Rising fuel costs and the threat of a trade war will not affect Cathay Pacific's plan to turn in a profit in 2019, Chief Executive Rupert Hogg said on Monday as the airline seeks to recover from two straight years of losses.
The flag carrier of Hong Kong is currently in the midst of a three-year turnaround plan to keep costs low and improve revenue. That should help the airline to compete better and return to profitability next year, Hogg said.
"I'm not going to make any forecast about our future but that's our target and at the moment, we are on track to do that," he told CNBC's Matthew Taylor at the IATA Annual General Meeting in Sydney.
The recent rise in oil prices and growing trade protectionism globally, which are typically bad news for the airline industry, have not threatened the company's strategy, the CEO said.
He explained that the airline has not been impacted in a big way by the higher oil prices because of its many young aircrafts.
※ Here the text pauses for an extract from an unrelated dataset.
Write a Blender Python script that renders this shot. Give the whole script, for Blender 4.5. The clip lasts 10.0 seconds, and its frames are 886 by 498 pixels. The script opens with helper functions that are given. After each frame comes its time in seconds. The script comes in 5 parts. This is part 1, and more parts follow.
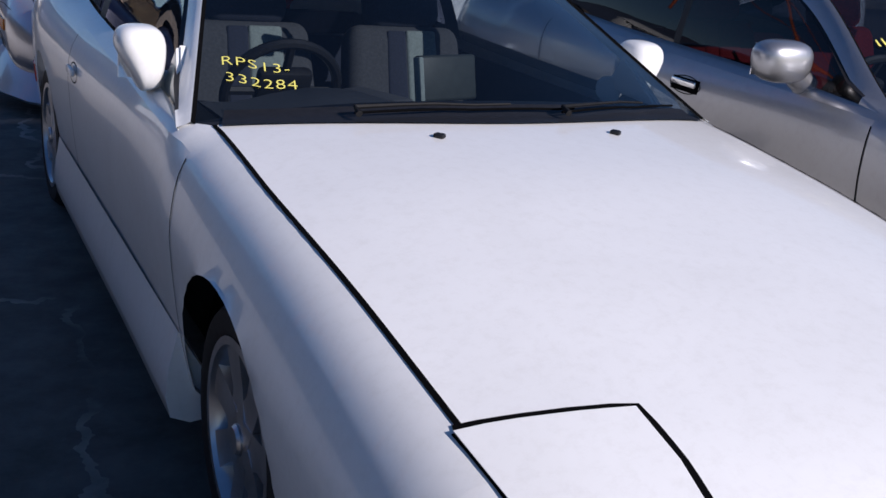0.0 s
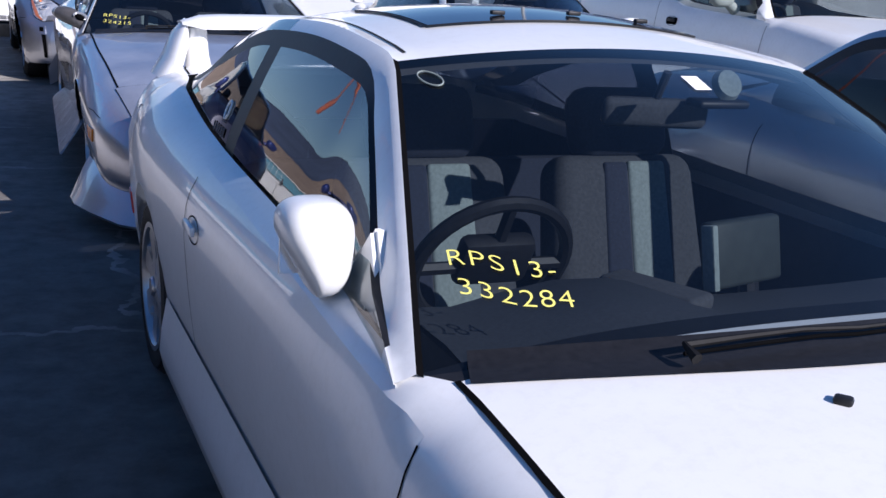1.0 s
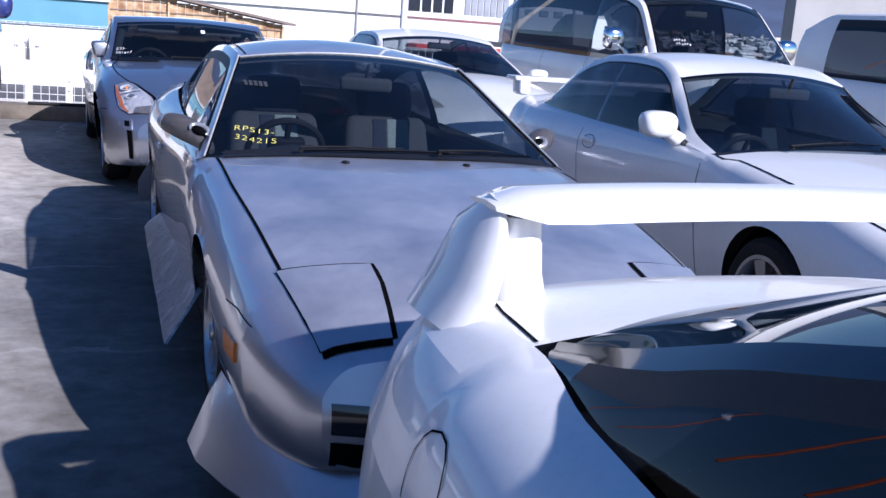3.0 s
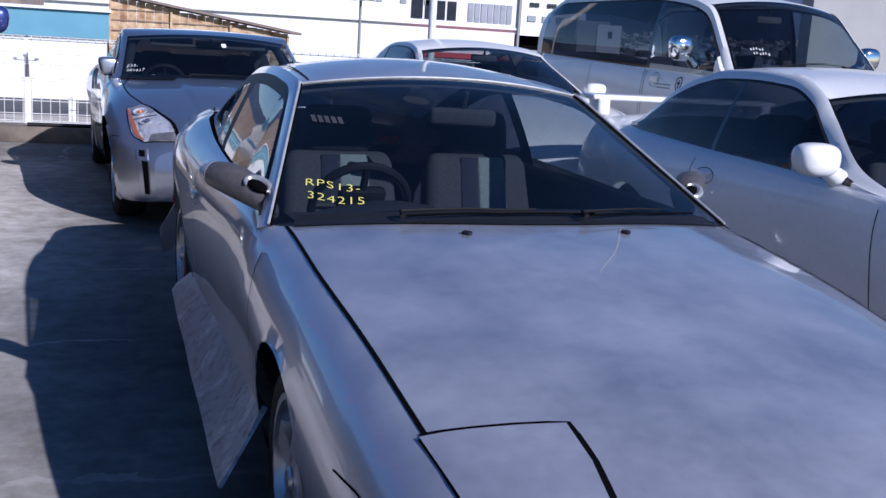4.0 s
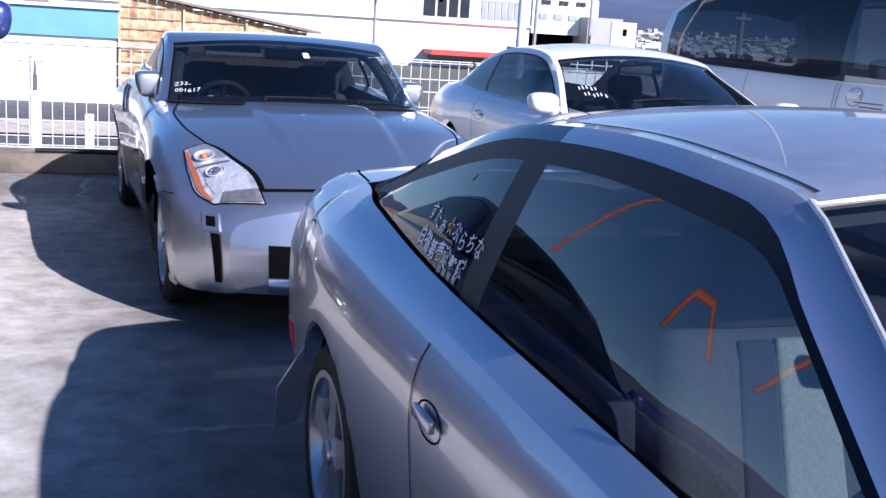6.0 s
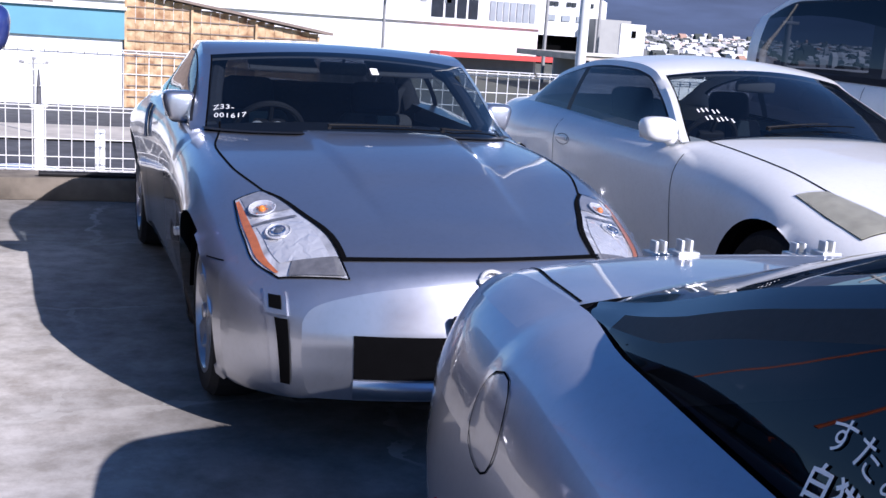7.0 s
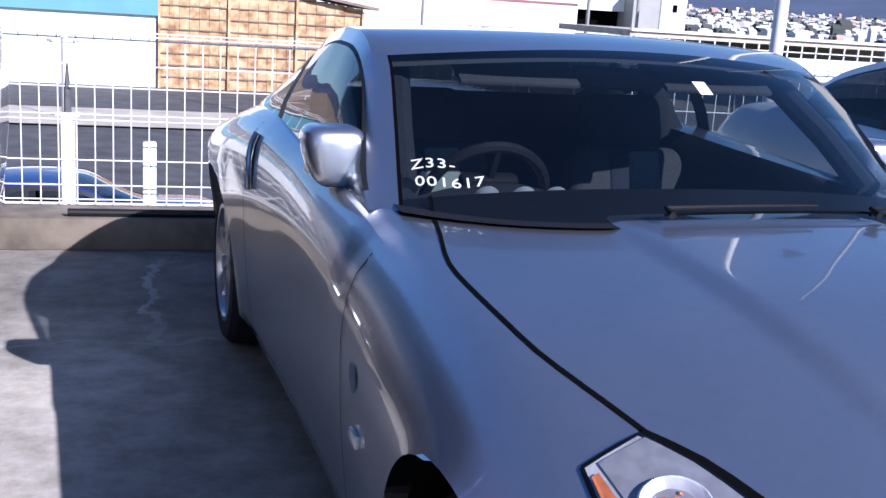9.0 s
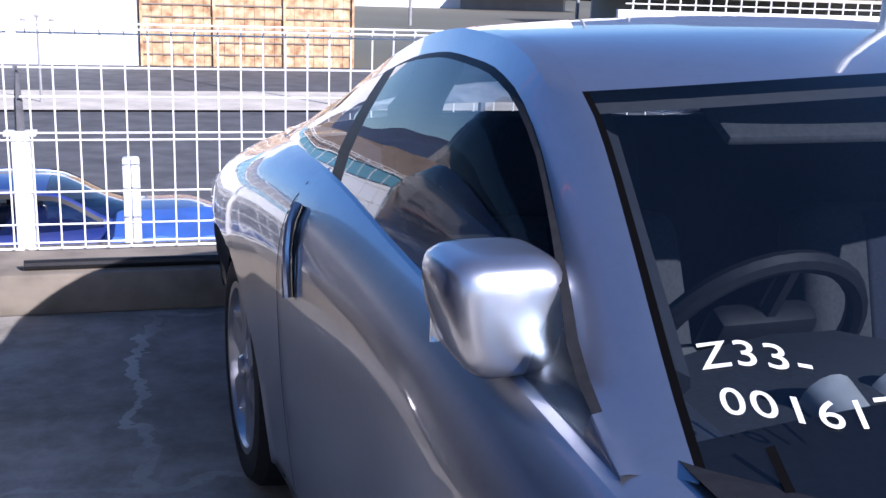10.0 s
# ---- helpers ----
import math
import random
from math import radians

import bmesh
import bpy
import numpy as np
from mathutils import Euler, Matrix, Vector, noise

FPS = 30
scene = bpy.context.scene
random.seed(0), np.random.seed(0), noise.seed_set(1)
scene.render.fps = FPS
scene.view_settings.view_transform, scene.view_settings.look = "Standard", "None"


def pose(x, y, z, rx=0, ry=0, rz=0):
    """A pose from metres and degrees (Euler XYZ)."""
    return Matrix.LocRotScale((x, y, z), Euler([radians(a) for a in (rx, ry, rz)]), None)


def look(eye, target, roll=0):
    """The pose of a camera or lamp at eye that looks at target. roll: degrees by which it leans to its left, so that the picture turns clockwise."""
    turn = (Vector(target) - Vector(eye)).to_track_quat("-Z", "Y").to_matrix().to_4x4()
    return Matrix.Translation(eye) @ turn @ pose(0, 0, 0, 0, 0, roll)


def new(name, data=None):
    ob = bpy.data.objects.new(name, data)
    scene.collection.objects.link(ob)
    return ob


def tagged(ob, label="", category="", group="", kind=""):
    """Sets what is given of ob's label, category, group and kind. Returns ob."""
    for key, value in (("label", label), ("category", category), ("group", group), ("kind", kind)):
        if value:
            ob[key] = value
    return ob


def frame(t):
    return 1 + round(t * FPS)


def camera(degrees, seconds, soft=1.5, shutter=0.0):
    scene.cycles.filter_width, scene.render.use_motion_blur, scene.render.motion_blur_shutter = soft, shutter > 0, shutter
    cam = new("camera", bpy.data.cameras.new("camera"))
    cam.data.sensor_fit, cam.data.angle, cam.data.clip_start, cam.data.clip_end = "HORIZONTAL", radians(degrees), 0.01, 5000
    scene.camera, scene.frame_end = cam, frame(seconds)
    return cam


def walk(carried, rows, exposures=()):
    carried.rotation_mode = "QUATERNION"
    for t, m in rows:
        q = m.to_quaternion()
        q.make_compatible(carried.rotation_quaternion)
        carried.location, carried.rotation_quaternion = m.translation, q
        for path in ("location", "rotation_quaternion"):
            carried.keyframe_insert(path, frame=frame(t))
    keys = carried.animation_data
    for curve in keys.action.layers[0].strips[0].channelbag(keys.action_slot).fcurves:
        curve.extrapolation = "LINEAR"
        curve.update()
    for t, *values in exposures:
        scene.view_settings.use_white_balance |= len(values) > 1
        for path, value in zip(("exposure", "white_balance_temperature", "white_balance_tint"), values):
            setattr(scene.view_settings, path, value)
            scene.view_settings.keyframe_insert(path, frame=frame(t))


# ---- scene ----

At an average age of 5.5 years old, Cathay's planes don't consume as much fuel as their older counterparts, he added.
"What that means in sum is that, although the price of fuel is rising, our consumption is not growing as fast as the units of production we are putting into the air," he said.
In light of the heightened rhetoric coming from the U.S. and China, Hogg acknowledged that a trade war could hurt the company's cargo business. But, he said he hasn't seen any dip in business volume so far.
"A trade war would be bad for us. But, having said that, what we carry is consumer electronics," he said, adding that those products are "what people want to buy" and may not be as heavily affected by trade restrictions around the world.
"And so far, we haven't seen any let up in volume. So I think the bigger sort of tariff disputes that headline some of the aluminum and other things probably won't affect air freighter in that way," Hogg added.